The militant opposition, the Free Syrian Army, is also disadvantaged. First, it has no connection to the SNC, despite the SNC’s claims. The FSA is more of a network of lightly armed revolutionaries rather than an army as its name suggests. It has neither organizational hierarchy nor method of command and control. Unlike the armed opposition in Libya, the FSA lacks control over a geographic space and lacks a strategic stronghold like a Benghazi. Therefore when the question emerges about arming the opposition, it appears there is no consolidated military opposition to arm.

As the UN, United States, and other Western governments examine their options in Syria, there is a significant push to aid the Syrian opposition. The amount of fault lines the outcome of this conflict has is enormous.  It is a situation that will not just affect the Syrian people but the entire region.  It is worth noting that these perceived simple solutions such as “No-Kill Zones” or “Buffer Zones” or every ones favorite “Technical and Humanitarian Support” are never simple.  These simple plans never seem to include a “what happens next” (see; Afghanistan) or contingency guidelines.

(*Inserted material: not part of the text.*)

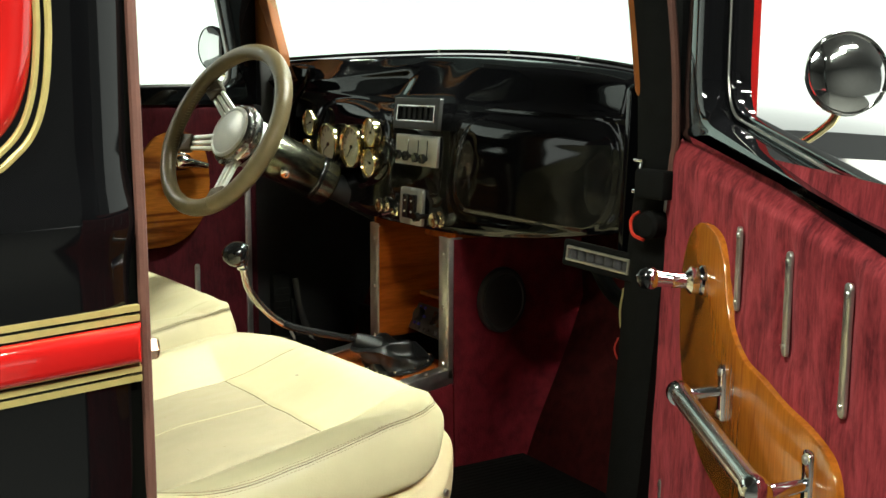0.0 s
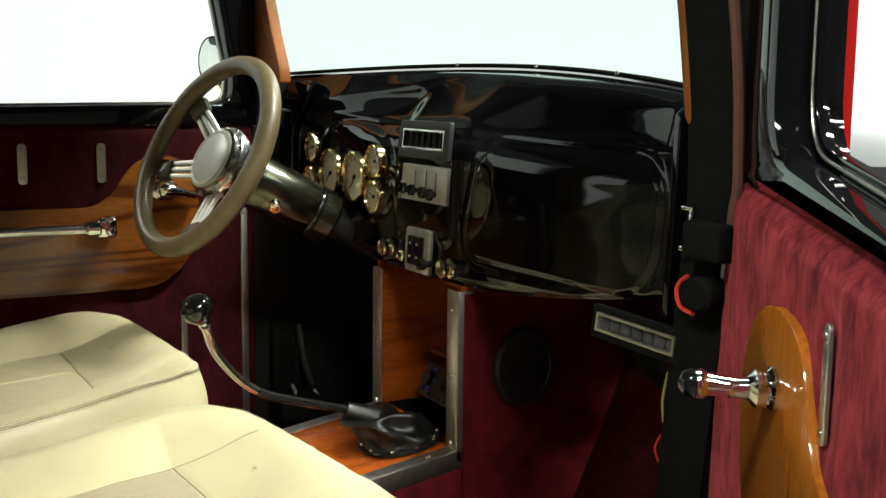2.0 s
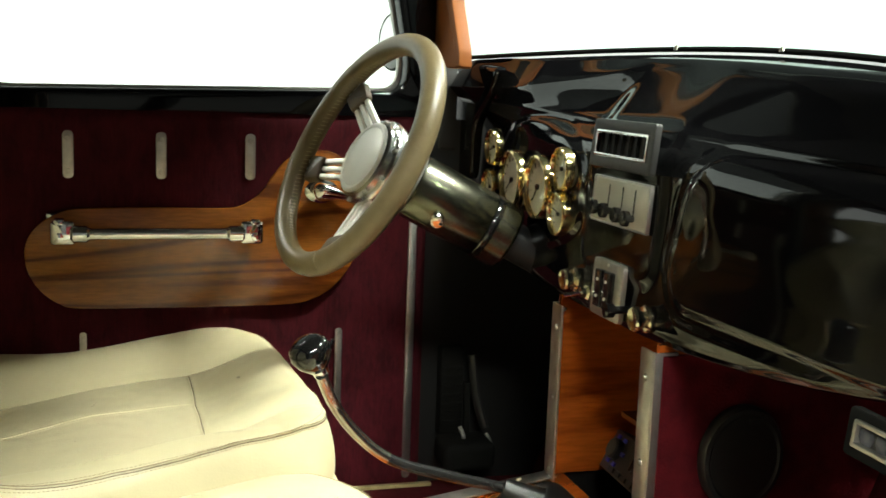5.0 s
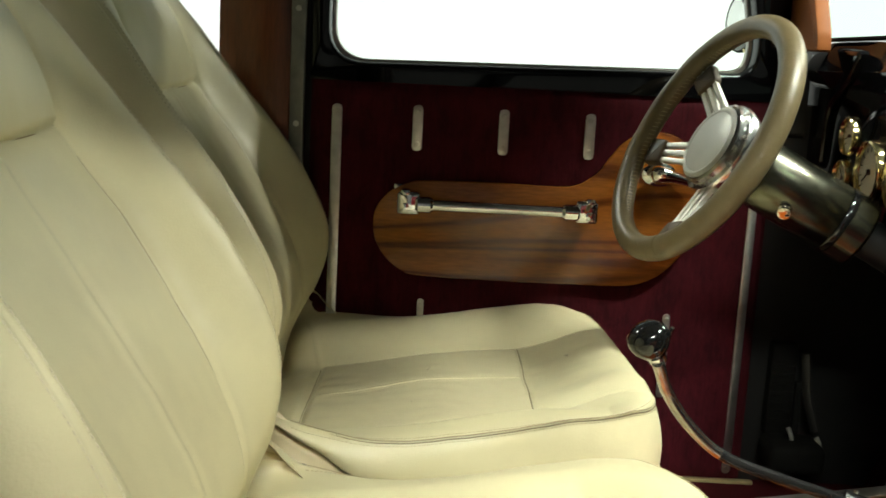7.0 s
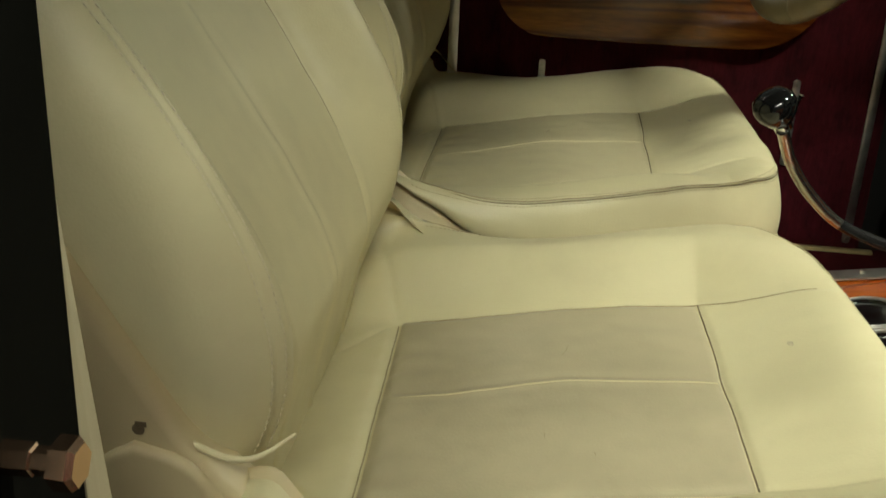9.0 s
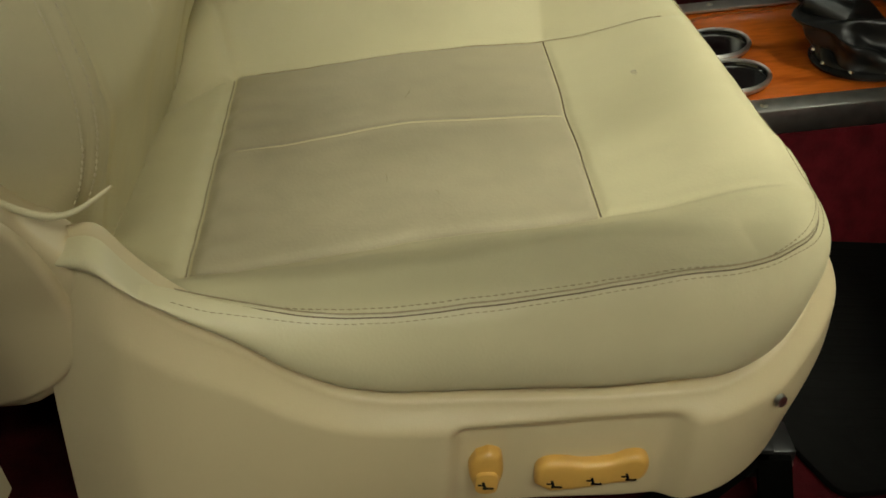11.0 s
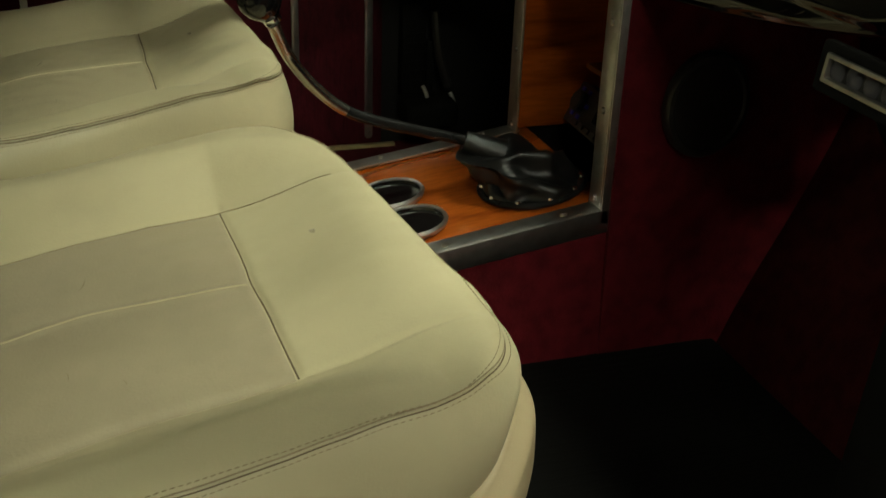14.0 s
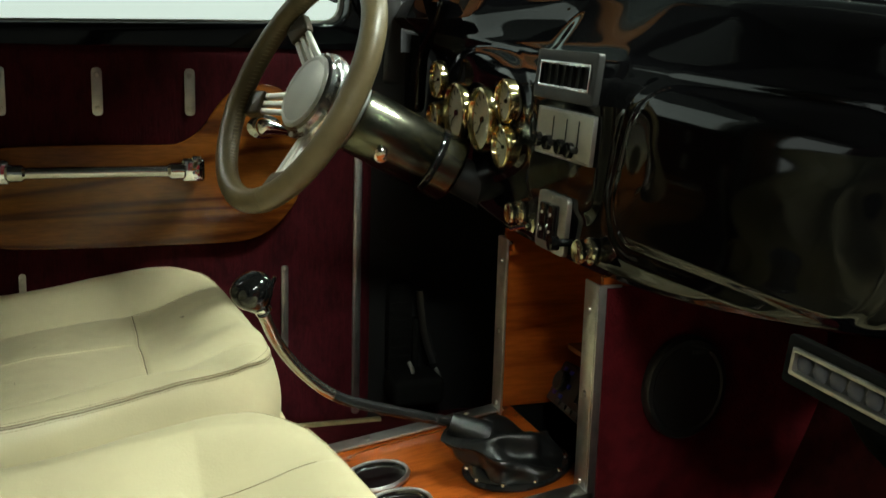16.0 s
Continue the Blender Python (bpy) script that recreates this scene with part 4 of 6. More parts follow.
part("deck", box(((CX0 + CX1) / 2, -0.24, CZ - 0.010), (CX1 - CX0, 0.42, 0.014), DECK, 0.001), CHERRY, console)
side_wall = lambda x, bow: (lambda u, v: Vector((x + bow * (1 - v) ** 2, -0.46 + 0.42 * u, FLOOR - 0.01 + (deck_z(-0.46 + 0.42 * u) - 0.006 - FLOOR) * v)))
part("side_panel", sheet(side_wall(CX1 + 0.004, 0.012), 10, 6, side_wall(CX1 - 0.012, 0.0)), CHEEK, console, "burgundy velvet console side in a shaded tone")
part("side_panel", sheet(side_wall(CX0 - 0.004, -0.004), 10, 6, side_wall(CX0 + 0.012, 0.0)), CHEEK, console, "burgundy velvet console side in a shaded tone")


def cheek(u, v):
    y, z = -0.043 + 0.26 * u, FLOOR - 0.01 + 0.405 * v
    return Vector((CX1 + 0.006 + 0.10 * max(0, u - 0.45) ** 2 * (1.3 - v) + 0.010 * (1 - v) ** 2, y, z))


part("cheek", sheet(cheek, 24, 20, lambda u, v: cheek(u, v) * 1 + Vector((-0.02, 0, 0))), CHEEK, console, "burgundy velvet upright panel in a shaded tone")
part("cheek", box((CX0 - 0.006, 0.06, 0.44), (0.010, 0.20, 0.40)), BLACK_SATIN, console, smooth=0)
for x0, x1 in ((CX0, CX0 + 0.006), (CX1 - 0.006, CX1)):
    part("inner_side", box(((x0 + x1) / 2, 0.03, 0.54), (x1 - x0, 0.15, 0.23)), CHERRY, console, smooth=0)
part("inner_back", box(((CX0 + CX1) / 2, 0.10, 0.54), (CX1 - CX0, 0.012, 0.24)), CHERRY, console, smooth=0)
part("cross_piece", prism(fillet([(-0.12, 0.615), (0.12, 0.615), (0.13, 0.66), (-0.12, 0.66)], 0.004, 3), Matrix(((1, 0, 0, 0), (0, 0, -1, 0.07), (0, 1, 0, 0), (0, 0, 0, 1))), 0.012, 0.002), CHERRY, console)
part("shelf", box((0.02, 0.06, 0.513), (0.20, 0.07, 0.006)), AMBER_TRIM, console, "pale plywood shelf edge", smooth=0)
for z in (0.46, 0.52, 0.58, 0.63):
    part("screw", lathe([(0, 0.002), (0.002, 0.0016), (0.0028, 0)], MF(CX0 + 0.016, 0.0935, z), 8), STEEL, console)
# aluminium angle: uprights and floor rails, with screws
for nm, pts in (("right", [(CX1, CY - 0.006, CZ - 0.015), (CX1, CY - 0.006, 0.648)]), ("left", [(CX0, CY - 0.006, CZ - 0.015), (CX0, CY - 0.006, 0.645)])):
    a, b = Vector(pts[0]), Vector(pts[1])
    sgn = 1 if nm == "right" else -1
    ang = part("edge_angle", join(box((a.x - sgn * 0.012, a.y, (a.z + b.z) / 2), (0.028, 0.003, b.z - a.z), bevel=0.0008), box((a.x + sgn * 0.0035, a.y + 0.012, (a.z + b.z) / 2), (0.003, 0.026, b.z - a.z), bevel=0.0008)), ALU, console, "aluminium angle upright")
    for f in (0.10, 0.5, 0.88):
        part("screw", lathe([(0, 0.003), (0.003, 0.0025), (0.004, 0)], MF(a.x - sgn * 0.012, a.y - 0.0015, a.z + (b.z - a.z) * f), 10), STEEL, ang)
for x, sgn in ((CX1, 1), (CX0, -1)):
    ang = part("edge_angle", join(box((x - sgn * 0.0085, -0.25, CZ), (0.024, 0.41, 0.003), DECK, 0.0008), box((x + sgn * 0.0035, -0.25, CZ - 0.012), (0.003, 0.41, 0.026), DECK, 0.0008)), ALU, console, "aluminium angle floor rail")
    for y in (-0.09, -0.22, -0.36):
        part("screw", lathe([(0, 0.003), (0.003, 0.0025), (0.004, 0)], DECK @ Matrix.Translation((x - sgn * 0.006, y, CZ + 0.0015)), 10), STEEL, ang)
CUPS = ((-0.012, -0.238), (0.068, -0.236))
for x, y in CUPS:
    cu = part("cup_holder", lathe([(0.034, 0.0), (0.0355, 0.004), (0.034, 0.007), (0.0315, 0.006), (0.0305, -0.003)], DECK @ Matrix.Translation((x, y, CZ)) @ Matrix.Diagonal((1.04, 1.1, 1, 1)), 36), ALU, console, "chrome ringed cup holder")
    part("well", lathe([(0.031, 0.003), (0.030, 0.0005), (0, 0.0003)], DECK @ Matrix.Translation((x, y, CZ + 0.0015)) @ Matrix.Diagonal((1.04, 1.1, 1, 1)), 36), KNOB, cu)
# tilted car radio in the recess
MR = frame_of((-0.022, 0.006, 0.474), (0.94, -0.05, 0.02), (0, 0.45, 0.89))
rd = part("radio", box((0.03, 0, -0.03), (0.172, 0.052, 0.06), MR, 0.003), BLACK_PLASTIC, console, "black car radio with blue lit keys")
part("display", box((0.055, 0.006, 0.001), (0.075, 0.026, 0.002), MR), KNOB, rd, smooth=0)
part("volume_knob", lathe([(0.013, 0), (0.013, 0.008), (0.011, 0.010), (0, 0.010)], MR @ Matrix.Translation((-0.030, 0.004, 0)), 20), BLACK_PLASTIC, rd)
for i in range(6):
    a = 2 * math.pi * i / 6
    part("key", box((-0.030 + 0.018 * math.cos(a), 0.003 + 0.018 * math.sin(a), 0.001), (0.006, 0.005, 0.003), MR), LED, rd, smooth=0)
for i in range(7):
    part("key", box((-0.02 + 0.018 * i, -0.019, 0.001), (0.013, 0.006, 0.003), MR), GREY_PLASTIC, rd, smooth=0)
# speaker on the velvet cheek
MK = frame_of((CX1 + 0.008, 0.050, 0.536), (0, 1, 0), (0, 0, 1))
spk = part("speaker_grille", lathe([(0.056, 0), (0.056, 0.007), (0.053, 0.011), (0.048, 0.012), (0.045, 0.010), (0.030, 0.0125), (0, 0.0135)], MK @ Matrix.Diagonal((0.86, 1, 1, 1)), 44), BLACK_PLASTIC, console, "round black speaker cover")
part("badge", box((0.012, 0.040, 0.0115), (0.020, 0.005, 0.001), MK), GREY_PLASTIC, spk, smooth=0)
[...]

It should be worth noting that the staple of low level conflict, a truck mounted machine gun known as a “technical”, got its name from aid workers in Africa arming militants using “technical assistance” grants.  Until there is a more unified and identifiable opposition as well as solidified power sharing agreements on what comes after Assad, the US needs to be cautious.

While the situation in Syria is grim, we need be weary that any misstep by the international community could escalate the situation to levels of violence far beyond what they are now. Any action in Syria risks crossing the Rubicon of Damascus.